The cryptocurrency market has entered a phase where leverage is growing faster than liquidity, and daily liquidations have become one of the main drivers of volatility. New data from Glassnode and Fasanara show that the cycle structure has changed much more than it appears on regular price charts.
Currently, futures markets are wiping out positions in volumes that were previously considered extreme. And this is the daily norm.
Liquidations are breaking records.
This is no longer a correction, but a new market mechanic
The average daily liquidation volume has grown almost threefold compared to the previous cycle. Now the market wipes out daily:
- $68 million in longs
- $45 million in shorts
For comparison: in the previous cycle, it was $28 million and $15 million, respectively. But the climax came on October 10—a day analysts are already calling an “early Black Friday.”
Within one hour, the market destroyed over $640 million in longs when Bitcoin crashed from $121,000 to $102,000. Open interest collapsed by 22% in less than 12 hours—one of the fastest leverage flushes in Bitcoin’s history. These figures show that risk management is working worse. And accumulated risk is much higher.
Futures are overheated. Open interest at all-time highs
Futures activity has reached a new level. Open interest has approached a historic limit—$67.9 billion, making the market more sensitive to sharp fluctuations.
Daily futures trading volumes reached $68.9 billion, and perpetual contracts account for more than 90% of activity. This means that a significant part of the market operates in high-risk mode, where any movement can trigger a cascade of liquidations.
A characteristic feature of the current cycle: price is formed on spot, while risk is concentrated in futures. After the appearance of spot ETFs, the cash market set the tone, and derivatives amplified every move.
Spot is reviving. Volumes have doubled, but buyers are cautious
Interestingly, the spot market is also keeping pace. Glassnode notes a doubling of daily volumes compared to the previous cycle. The market no longer looks empty—but there is no stable demand either.
During the drop on October 10, hourly spot volume reached $7.3 billion, three times higher than usual peaks. This shows that investors did not flee but aggressively bought the dip. But they did not provide further momentum.

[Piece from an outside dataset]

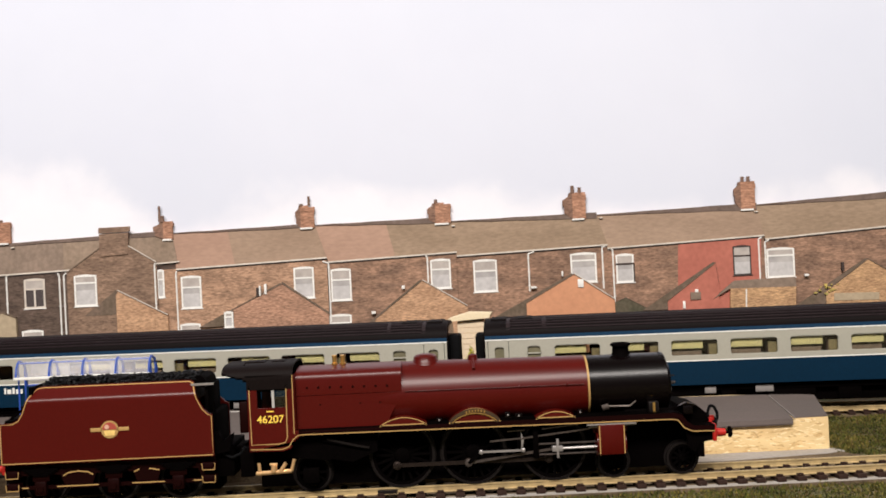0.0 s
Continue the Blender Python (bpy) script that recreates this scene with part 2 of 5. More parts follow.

Since the beginning of the year, $40 to $190 billion has entered Bitcoin monthly, pushing realized capitalization above $1.1 trillion—an absolute network maximum. Since the bottom at the end of 2022, $732 billion in new capital has entered the ecosystem—more than in all previous cycles combined.
Bitcoin is becoming a settlement network on the level of Visa
One of the most underestimated factors is the scale of settlements. Over the past 90 days, the Bitcoin network has processed $6.9 trillion—comparable to the volumes of Visa and Mastercard. At the same time, ownership structure is shifting towards institutions. Now 6.7 million BTC are held on the balances of ETFs, corporations, and large treasuries.
Funds alone have absorbed almost 1.5 million BTC in a year. Exchange reserves continue to decline, creating a long-term liquidity shortage.
Main point: the market has become more resilient, but also more dangerous
This cycle is unlike previous ones. Several fundamental differences:
- leverage has grown faster than liquidity
- flushes have become sharper and deeper
- large players have taken most of the supply
- price is formed on spot, while “danger” is in derivatives
- capital inflow has become more institutional
This creates a paradox: the market is stronger than ever, but any imbalance in leverage can trigger a chain reaction that sweeps everything in its path.